[Exercise goal]: Look through the material and copy each line holding "scene".

-------------------------

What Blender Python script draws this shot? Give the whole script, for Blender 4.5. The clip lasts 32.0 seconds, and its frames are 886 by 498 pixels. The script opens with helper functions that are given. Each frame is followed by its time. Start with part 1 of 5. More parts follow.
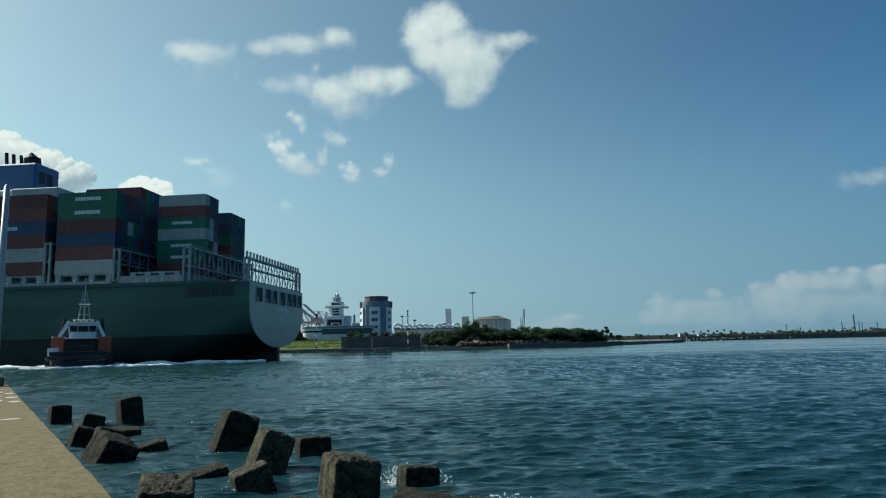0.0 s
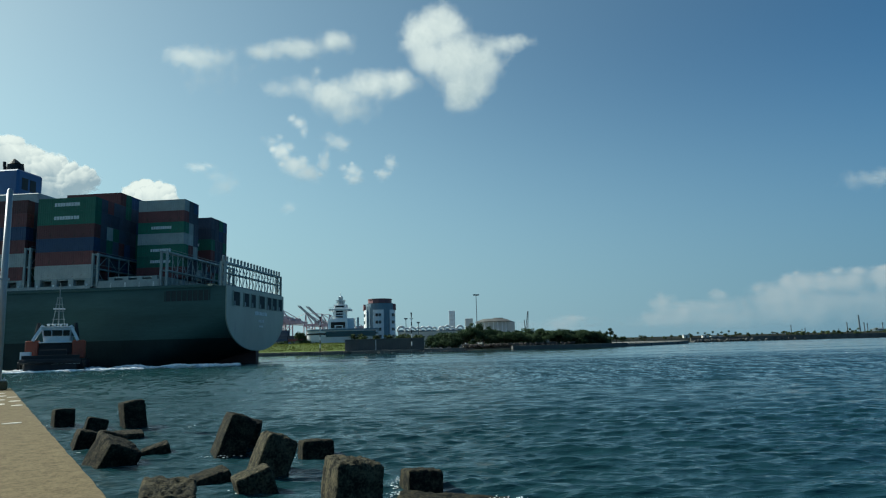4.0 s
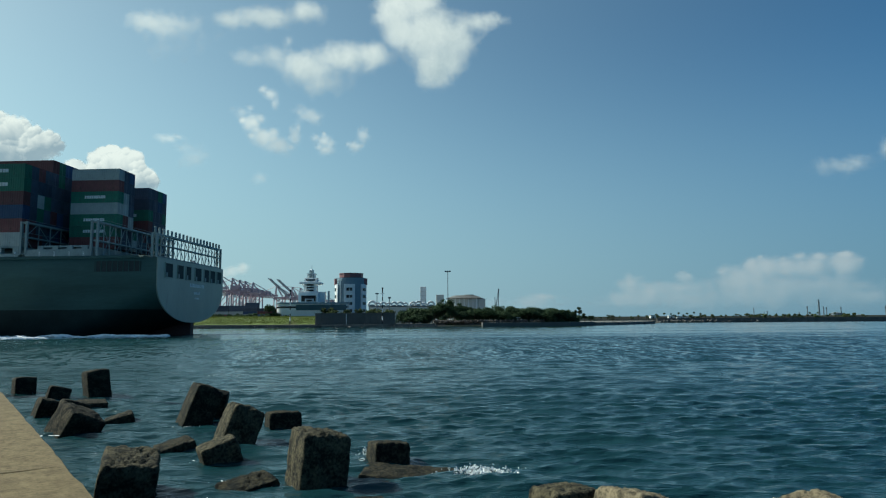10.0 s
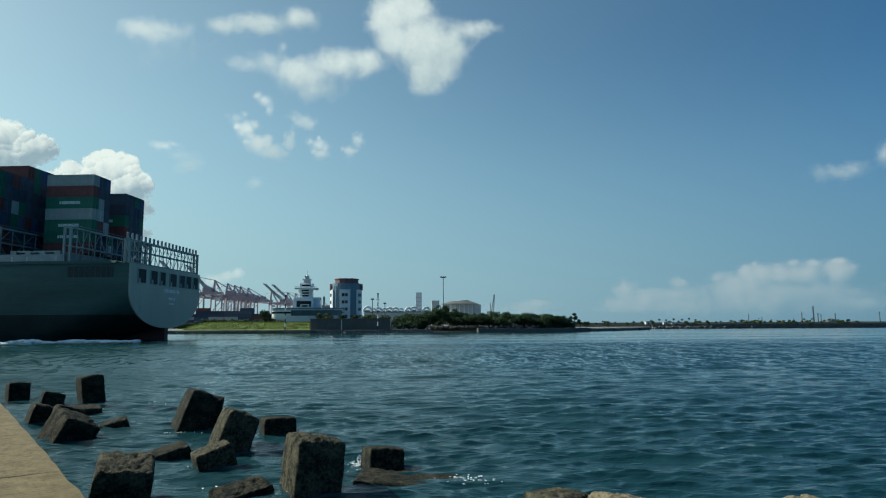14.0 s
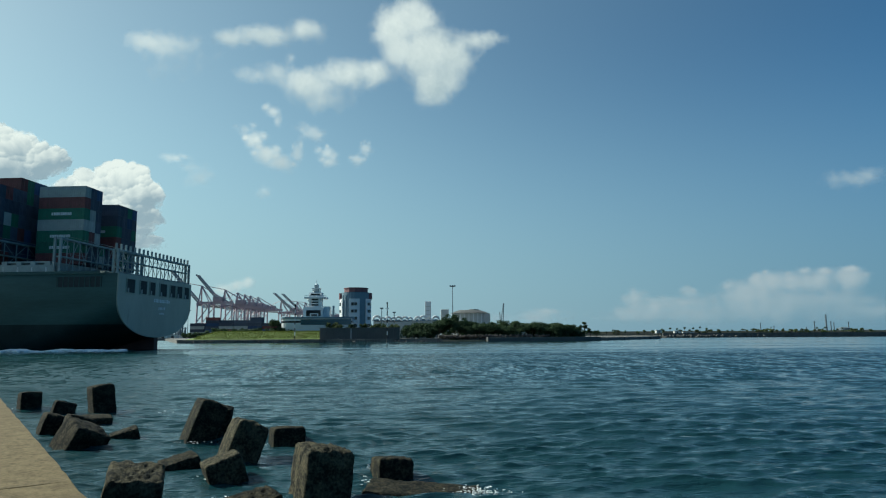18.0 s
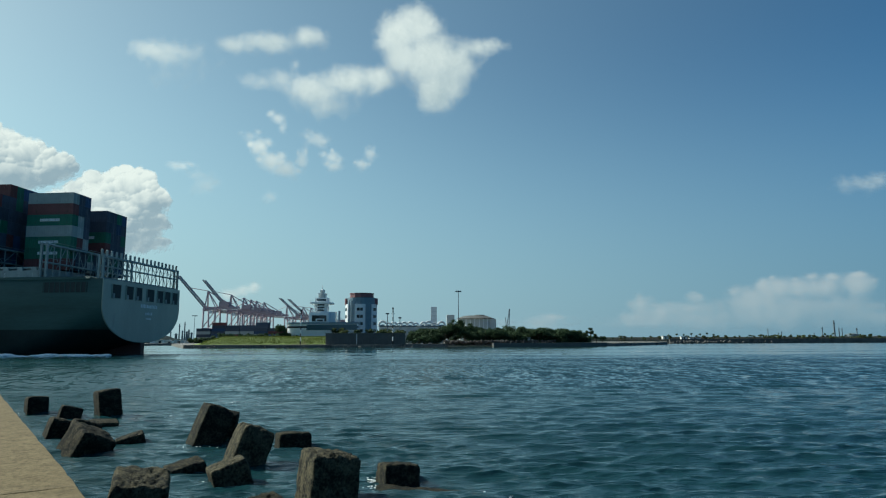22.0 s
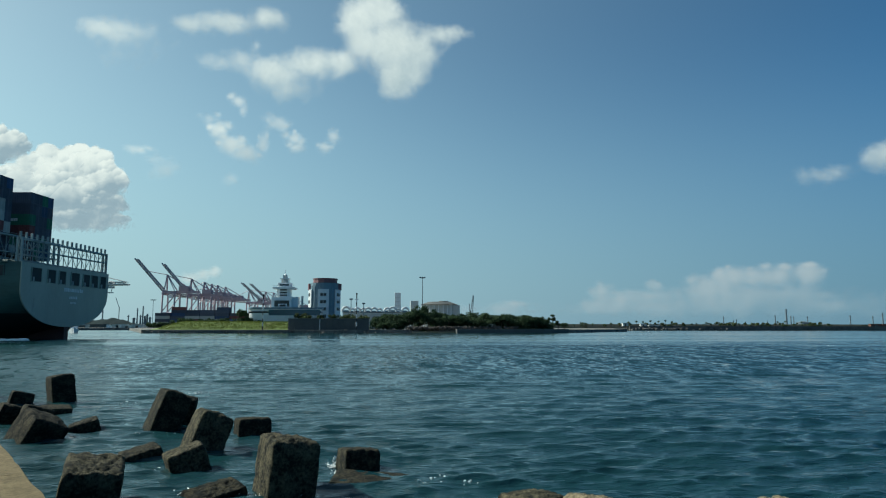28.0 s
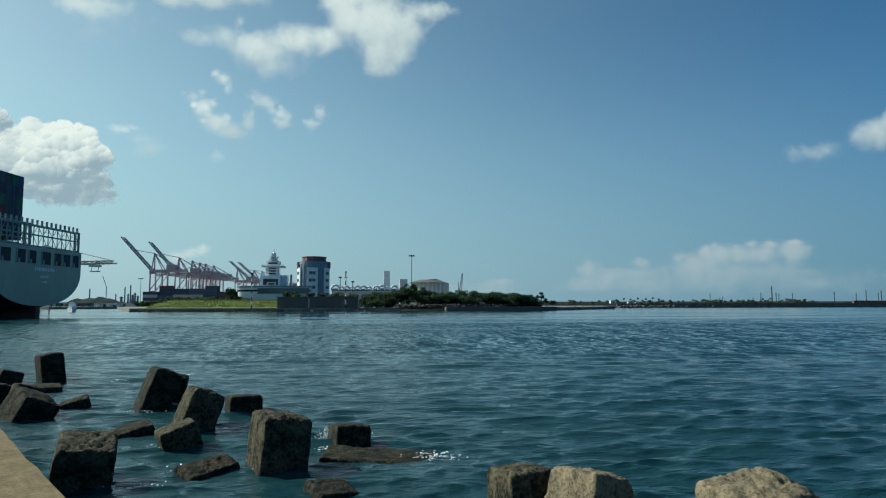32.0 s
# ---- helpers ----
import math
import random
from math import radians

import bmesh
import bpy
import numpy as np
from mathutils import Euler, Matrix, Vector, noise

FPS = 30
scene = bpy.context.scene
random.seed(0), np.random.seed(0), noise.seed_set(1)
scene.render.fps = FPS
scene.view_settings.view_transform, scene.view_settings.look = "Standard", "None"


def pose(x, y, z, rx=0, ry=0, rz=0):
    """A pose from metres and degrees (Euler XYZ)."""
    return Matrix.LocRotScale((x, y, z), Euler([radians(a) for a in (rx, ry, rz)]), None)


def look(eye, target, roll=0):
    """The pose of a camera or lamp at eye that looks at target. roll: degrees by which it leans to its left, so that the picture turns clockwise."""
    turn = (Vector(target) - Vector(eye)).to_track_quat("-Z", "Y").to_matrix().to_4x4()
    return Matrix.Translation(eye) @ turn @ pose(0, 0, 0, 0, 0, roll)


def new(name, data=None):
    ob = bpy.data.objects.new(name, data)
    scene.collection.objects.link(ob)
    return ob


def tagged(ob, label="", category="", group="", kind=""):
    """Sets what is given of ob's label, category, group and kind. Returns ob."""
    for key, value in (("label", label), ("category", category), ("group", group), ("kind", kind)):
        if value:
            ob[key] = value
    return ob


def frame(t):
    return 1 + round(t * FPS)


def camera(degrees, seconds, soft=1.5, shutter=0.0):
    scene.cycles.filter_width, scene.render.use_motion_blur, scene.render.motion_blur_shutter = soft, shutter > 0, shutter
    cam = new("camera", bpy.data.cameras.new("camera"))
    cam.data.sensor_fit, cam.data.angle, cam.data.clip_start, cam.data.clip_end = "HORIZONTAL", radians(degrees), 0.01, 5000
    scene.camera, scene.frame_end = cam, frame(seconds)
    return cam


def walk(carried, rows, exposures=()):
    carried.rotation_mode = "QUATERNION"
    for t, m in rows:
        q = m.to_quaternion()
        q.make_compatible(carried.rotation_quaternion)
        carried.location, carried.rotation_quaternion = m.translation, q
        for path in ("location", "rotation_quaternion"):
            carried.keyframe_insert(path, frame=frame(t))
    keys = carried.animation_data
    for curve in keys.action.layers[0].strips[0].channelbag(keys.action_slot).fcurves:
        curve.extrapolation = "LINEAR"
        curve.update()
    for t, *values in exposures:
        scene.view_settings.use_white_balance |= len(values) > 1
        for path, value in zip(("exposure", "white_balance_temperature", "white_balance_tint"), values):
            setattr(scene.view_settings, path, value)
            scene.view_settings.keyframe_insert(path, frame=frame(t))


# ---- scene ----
cam = camera(67.60, 32.0, 1.15)
PATH = [
    (0, (-0.055, -0.121, 3.221), (-0.0553, 1.8597, 3.5009), -1.30),
    (0.5, (-0.052, -0.116, 3.214), (-0.0560, 1.8643, 3.4938), -1.52),
    (1, (-0.050, -0.109, 3.208), (-0.0568, 1.8711, 3.4861), -1.63),
    (1.5, (-0.049, -0.100, 3.204), (-0.0600, 1.8801, 3.4821), -1.61),
    (2, (-0.048, -0.089, 3.204), (-0.0634, 1.8914, 3.4846), -1.59),
    (2.5, (-0.044, -0.075, 3.208), (-0.0609, 1.9051, 3.4910), -1.56),
    (3, (-0.039, -0.061, 3.213), (-0.0552, 1.9182, 3.4976), -1.58),
    (3.5, (-0.035, -0.052, 3.217), (-0.0487, 1.9273, 3.5026), -1.56),
    (5.5, (-0.023, 0.063, 3.213), (-0.0228, 2.0408, 3.5101), -1.37),
    (6, (-0.020, 0.068, 3.213), (-0.0163, 2.0451, 3.5152), -1.36),
    (6.5, (-0.015, 0.074, 3.215), (-0.0072, 2.0514, 3.5170), -1.29),
    (7, (-0.010, 0.081, 3.217), (0.0028, 2.0577, 3.5184), -1.01),
    (7.5, (-0.007, 0.085, 3.217), (0.0136, 2.0630, 3.5143), -0.78),
    (8, (-0.007, 0.086, 3.214), (0.0218, 2.0655, 3.5007), -0.56),
    (8.5, (-0.011, 0.081, 3.205), (0.0244, 2.0624, 3.4780), -0.27),
    (9, (-0.017, 0.070, 3.196), (0.0294, 2.0538, 3.4469), -0.29),
    (9.5, (-0.019, 0.055, 3.189), (0.0397, 2.0411, 3.4167), -0.28),
    (10, (-0.017, 0.039, 3.186), (0.0543, 2.0261, 3.3999), -0.38),
    (10.5, (-0.014, 0.023, 3.187), (0.0696, 2.0103, 3.3983), -0.43),
    (11, (-0.012, 0.008, 3.189), (0.0810, 1.9947, 3.4022), -0.57),
    (11.5, (-0.011, -0.006, 3.188), (0.0861, 1.9794, 3.4055), -0.53),
    (12, (-0.010, -0.020, 3.186), (0.0858, 1.9651, 3.4062), -0.54),
    (12.5, (-0.008, -0.032, 3.183), (0.0840, 1.9529, 3.4067), -0.47),
    (13, (-0.005, -0.041, 3.183), (0.0837, 1.9437, 3.4094), -0.46),
    (13.5, (-0.003, -0.048, 3.187), (0.0833, 1.9371, 3.4158), -0.42),
    (14, (-0.003, -0.052, 3.193), (0.0815, 1.9326, 3.4238), -0.28),
    (14.5, (-0.003, -0.055, 3.198), (0.0787, 1.9297, 3.4300), -0.21),
    (16.5, (0.009, -0.055, 3.211), (0.0755, 1.9286, 3.4540), -0.34),
    (17, (0.010, -0.057, 3.210), (0.0720, 1.9270, 3.4580), -0.26),
    (17.5, (0.009, -0.059, 3.207), (0.0692, 1.9238, 3.4594), -0.35),
    (18, (0.009, -0.063, 3.204), (0.0658, 1.9198, 3.4617), -0.34),
    (18.5, (0.009, -0.064, 3.203), (0.0622, 1.9177, 3.4644), -0.35),
    (19, (0.006, -0.063, 3.205), (0.0568, 1.9188, 3.4715), -0.28),
    (19.5, (0.001, -0.058, 3.209), (0.0500, 1.9232, 3.4781), -0.30),
    (20, (-0.004, -0.052, 3.209), (0.0436, 1.9290, 3.4803), -0.33),
    (20.5, (-0.009, -0.045, 3.205), (0.0366, 1.9359, 3.4767), -0.33),
    (21, (-0.013, -0.036, 3.200), (0.0316, 1.9451, 3.4717), -0.31),
    (21.5, (-0.014, -0.022, 3.197), (0.0288, 1.9591, 3.4682), -0.29),
    (22, (-0.009, -0.003, 3.196), (0.0304, 1.9779, 3.4700), -0.24),
    (22.5, (-0.002, 0.018, 3.196), (0.0385, 1.9988, 3.4679), -0.21),
    (23, (0.002, 0.036, 3.196), (0.0478, 2.0166, 3.4670), -0.19),
    (23.5, (0.002, 0.050, 3.196), (0.0583, 2.0308, 3.4653), -0.17),
    (24, (0.005, 0.063, 3.199), (0.0708, 2.0437, 3.4657), -0.14),
    (24.5, (0.011, 0.075, 3.205), (0.0860, 2.0560, 3.4714), -0.07),
    (25, (0.017, 0.085, 3.213), (0.1007, 2.0649, 3.4821), 0.00),
    (25.5, (0.020, 0.090, 3.219), (0.1130, 2.0689, 3.4933), 0.06),
    (27.5, (0.035, 0.017, 3.196), (0.1706, 1.9946, 3.4581), 0.11),
    (28, (0.035, 0.008, 3.193), (0.1810, 1.9892, 3.4254), 0.05),
    (28.5, (0.034, -0.003, 3.191), (0.1895, 1.9797, 3.3980), -0.06),
    (29, (0.030, -0.015, 3.190), (0.1949, 1.9692, 3.3785), -0.06),
    (29.5, (0.025, -0.025, 3.188), (0.1954, 1.9604, 3.3641), -0.03),
    (30, (0.020, -0.033, 3.186), (0.1934, 1.9522, 3.3585), -0.04),
    (30.5, (0.015, -0.041, 3.185), (0.1912, 1.9436, 3.3553), -0.00),
    (31, (0.013, -0.050, 3.186), (0.1909, 1.9345, 3.3548), -0.06),
    (31.5, (0.012, -0.057, 3.187), (0.1906, 1.9281, 3.3538), -0.12),
    (32, (0.011, -0.060, 3.187), (0.1906, 1.9250, 3.3536), -0.12),
]
walk(cam, [(t, look(eye, target, roll)) for t, eye, target, roll in PATH], exposures=[(0.0, 0.16, 5900, -2), (32.0, 0.16, 5900, -2)])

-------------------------

[Problem solution]:
scene = bpy.context.scene
scene.render.fps = FPS
scene.view_settings.view_transform, scene.view_settings.look = "Standard", "None"
    scene.collection.objects.link(ob)
    scene.cycles.filter_width, scene.render.use_motion_blur, scene.render.motion_blur_shutter = soft, shutter > 0, shutter
    scene.camera, scene.frame_end = cam, frame(seconds)
        scene.view_settings.use_white_balance |= len(values) > 1
            setattr(scene.view_settings, path, value)
            scene.view_settings.keyframe_insert(path, frame=frame(t))
# ---- scene ----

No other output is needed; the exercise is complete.